Return only the lines running from the line with "for key, value" down to the line with "scene.view_settings.keyframe_insert(path, frame=frame(t))", both included, exactly as they appear.

■ ■ ■ ■ ■

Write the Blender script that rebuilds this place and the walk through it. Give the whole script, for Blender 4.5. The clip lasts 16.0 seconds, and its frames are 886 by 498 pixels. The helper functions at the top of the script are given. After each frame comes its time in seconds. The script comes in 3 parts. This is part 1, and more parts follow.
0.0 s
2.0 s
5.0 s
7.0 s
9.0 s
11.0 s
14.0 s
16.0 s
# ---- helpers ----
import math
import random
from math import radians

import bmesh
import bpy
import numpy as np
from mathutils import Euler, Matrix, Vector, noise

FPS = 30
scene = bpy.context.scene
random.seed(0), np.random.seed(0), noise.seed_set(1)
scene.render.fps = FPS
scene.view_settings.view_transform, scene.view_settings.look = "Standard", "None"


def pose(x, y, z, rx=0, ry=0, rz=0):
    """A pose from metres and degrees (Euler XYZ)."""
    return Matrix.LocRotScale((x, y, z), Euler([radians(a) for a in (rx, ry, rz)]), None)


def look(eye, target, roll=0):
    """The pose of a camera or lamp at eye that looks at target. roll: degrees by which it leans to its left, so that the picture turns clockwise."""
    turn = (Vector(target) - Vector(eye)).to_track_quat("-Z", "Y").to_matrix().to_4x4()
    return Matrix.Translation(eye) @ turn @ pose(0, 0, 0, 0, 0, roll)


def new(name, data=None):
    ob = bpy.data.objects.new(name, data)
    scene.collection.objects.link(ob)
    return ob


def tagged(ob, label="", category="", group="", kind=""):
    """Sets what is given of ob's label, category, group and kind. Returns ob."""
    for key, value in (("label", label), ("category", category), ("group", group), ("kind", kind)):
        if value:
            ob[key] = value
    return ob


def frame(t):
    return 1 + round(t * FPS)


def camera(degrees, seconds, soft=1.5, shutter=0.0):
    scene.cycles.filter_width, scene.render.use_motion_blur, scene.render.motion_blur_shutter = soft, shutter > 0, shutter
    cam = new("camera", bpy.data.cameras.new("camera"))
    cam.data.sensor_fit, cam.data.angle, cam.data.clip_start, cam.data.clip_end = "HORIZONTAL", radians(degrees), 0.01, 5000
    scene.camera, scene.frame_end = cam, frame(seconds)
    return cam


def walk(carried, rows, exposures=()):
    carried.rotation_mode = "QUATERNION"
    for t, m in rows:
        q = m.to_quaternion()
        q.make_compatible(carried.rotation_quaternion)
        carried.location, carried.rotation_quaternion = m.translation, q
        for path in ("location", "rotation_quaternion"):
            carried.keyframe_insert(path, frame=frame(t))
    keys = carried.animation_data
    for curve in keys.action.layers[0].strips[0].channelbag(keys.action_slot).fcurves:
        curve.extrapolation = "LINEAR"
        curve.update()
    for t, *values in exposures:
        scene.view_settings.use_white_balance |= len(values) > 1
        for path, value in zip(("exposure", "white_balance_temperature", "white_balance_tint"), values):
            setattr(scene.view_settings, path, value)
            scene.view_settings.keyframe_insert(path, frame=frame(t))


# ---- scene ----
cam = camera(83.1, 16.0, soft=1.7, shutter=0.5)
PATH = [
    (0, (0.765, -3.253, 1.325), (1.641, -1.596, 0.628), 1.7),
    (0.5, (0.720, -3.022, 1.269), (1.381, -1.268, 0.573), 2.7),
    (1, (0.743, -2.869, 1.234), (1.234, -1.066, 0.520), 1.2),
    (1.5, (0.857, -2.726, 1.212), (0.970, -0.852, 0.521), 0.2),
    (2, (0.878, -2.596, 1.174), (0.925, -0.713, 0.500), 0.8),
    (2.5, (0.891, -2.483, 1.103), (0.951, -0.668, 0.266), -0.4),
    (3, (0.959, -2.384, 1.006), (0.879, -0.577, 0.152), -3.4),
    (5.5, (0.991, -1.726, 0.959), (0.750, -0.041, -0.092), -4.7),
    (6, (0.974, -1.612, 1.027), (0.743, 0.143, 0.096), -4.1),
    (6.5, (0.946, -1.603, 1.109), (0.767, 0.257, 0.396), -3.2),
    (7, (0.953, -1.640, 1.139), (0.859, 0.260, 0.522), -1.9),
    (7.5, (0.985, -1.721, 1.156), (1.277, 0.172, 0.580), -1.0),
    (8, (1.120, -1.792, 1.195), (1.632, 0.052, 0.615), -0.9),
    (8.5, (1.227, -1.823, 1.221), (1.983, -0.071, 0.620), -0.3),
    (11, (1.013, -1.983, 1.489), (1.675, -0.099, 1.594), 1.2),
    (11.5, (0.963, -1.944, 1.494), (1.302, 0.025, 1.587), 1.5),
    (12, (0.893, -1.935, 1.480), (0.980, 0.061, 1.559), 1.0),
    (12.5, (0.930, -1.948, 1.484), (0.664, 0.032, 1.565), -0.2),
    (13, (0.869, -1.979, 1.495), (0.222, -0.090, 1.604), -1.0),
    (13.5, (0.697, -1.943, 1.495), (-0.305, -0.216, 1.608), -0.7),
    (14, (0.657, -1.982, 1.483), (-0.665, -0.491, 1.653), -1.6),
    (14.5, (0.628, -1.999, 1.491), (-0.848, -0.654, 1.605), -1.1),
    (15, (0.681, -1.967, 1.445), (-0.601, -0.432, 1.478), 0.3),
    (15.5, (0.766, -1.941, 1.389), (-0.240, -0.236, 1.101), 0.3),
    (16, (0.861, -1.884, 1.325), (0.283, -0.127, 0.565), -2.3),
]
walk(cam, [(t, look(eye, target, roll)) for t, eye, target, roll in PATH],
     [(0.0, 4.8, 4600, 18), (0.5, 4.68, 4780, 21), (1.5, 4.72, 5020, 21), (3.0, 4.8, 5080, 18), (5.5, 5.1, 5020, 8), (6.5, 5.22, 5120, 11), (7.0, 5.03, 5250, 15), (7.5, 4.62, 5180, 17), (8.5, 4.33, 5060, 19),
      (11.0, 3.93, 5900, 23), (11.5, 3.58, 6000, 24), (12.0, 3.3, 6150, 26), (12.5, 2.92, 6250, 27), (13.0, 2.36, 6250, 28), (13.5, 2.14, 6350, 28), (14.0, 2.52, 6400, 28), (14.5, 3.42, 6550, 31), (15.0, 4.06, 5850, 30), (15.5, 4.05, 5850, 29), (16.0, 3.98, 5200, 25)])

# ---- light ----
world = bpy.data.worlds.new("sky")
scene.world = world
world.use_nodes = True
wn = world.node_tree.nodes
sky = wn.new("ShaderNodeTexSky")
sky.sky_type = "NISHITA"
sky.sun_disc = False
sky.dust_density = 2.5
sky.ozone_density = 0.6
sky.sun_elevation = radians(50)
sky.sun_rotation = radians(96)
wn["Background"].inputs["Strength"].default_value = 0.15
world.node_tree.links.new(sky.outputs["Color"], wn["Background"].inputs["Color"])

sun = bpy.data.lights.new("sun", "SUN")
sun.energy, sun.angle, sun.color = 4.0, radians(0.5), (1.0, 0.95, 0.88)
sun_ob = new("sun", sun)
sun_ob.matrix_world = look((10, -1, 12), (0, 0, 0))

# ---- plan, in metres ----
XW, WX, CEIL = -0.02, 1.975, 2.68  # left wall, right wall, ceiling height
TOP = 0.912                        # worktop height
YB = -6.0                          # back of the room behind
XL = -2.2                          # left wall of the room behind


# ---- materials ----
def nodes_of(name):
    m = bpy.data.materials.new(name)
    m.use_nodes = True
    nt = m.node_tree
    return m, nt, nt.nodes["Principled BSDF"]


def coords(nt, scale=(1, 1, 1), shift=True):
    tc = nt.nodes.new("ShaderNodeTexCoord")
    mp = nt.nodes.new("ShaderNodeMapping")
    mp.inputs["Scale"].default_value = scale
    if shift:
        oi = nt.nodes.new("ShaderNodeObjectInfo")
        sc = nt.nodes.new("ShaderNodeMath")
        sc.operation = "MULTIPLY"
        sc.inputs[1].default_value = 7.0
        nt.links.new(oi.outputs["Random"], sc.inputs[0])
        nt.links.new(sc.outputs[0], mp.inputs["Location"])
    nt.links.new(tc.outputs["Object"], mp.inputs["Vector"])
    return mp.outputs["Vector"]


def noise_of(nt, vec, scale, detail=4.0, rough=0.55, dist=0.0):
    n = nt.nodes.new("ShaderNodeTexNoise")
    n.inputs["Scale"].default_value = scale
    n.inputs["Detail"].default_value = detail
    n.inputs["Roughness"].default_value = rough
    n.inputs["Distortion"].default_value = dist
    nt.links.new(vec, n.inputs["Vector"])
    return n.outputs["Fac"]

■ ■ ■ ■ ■

# Complete answer
    for key, value in (("label", label), ("category", category), ("group", group), ("kind", kind)):
        if value:
            ob[key] = value
    return ob


def frame(t):
    return 1 + round(t * FPS)


def camera(degrees, seconds, soft=1.5, shutter=0.0):
    scene.cycles.filter_width, scene.render.use_motion_blur, scene.render.motion_blur_shutter = soft, shutter > 0, shutter
    cam = new("camera", bpy.data.cameras.new("camera"))
    cam.data.sensor_fit, cam.data.angle, cam.data.clip_start, cam.data.clip_end = "HORIZONTAL", radians(degrees), 0.01, 5000
    scene.camera, scene.frame_end = cam, frame(seconds)
    return cam


def walk(carried, rows, exposures=()):
    carried.rotation_mode = "QUATERNION"
    for t, m in rows:
        q = m.to_quaternion()
        q.make_compatible(carried.rotation_quaternion)
        carried.location, carried.rotation_quaternion = m.translation, q
        for path in ("location", "rotation_quaternion"):
            carried.keyframe_insert(path, frame=frame(t))
    keys = carried.animation_data
    for curve in keys.action.layers[0].strips[0].channelbag(keys.action_slot).fcurves:
        curve.extrapolation = "LINEAR"
        curve.update()
    for t, *values in exposures:
        scene.view_settings.use_white_balance |= len(values) > 1
        for path, value in zip(("exposure", "white_balance_temperature", "white_balance_tint"), values):
            setattr(scene.view_settings, path, value)
            scene.view_settings.keyframe_insert(path, frame=frame(t))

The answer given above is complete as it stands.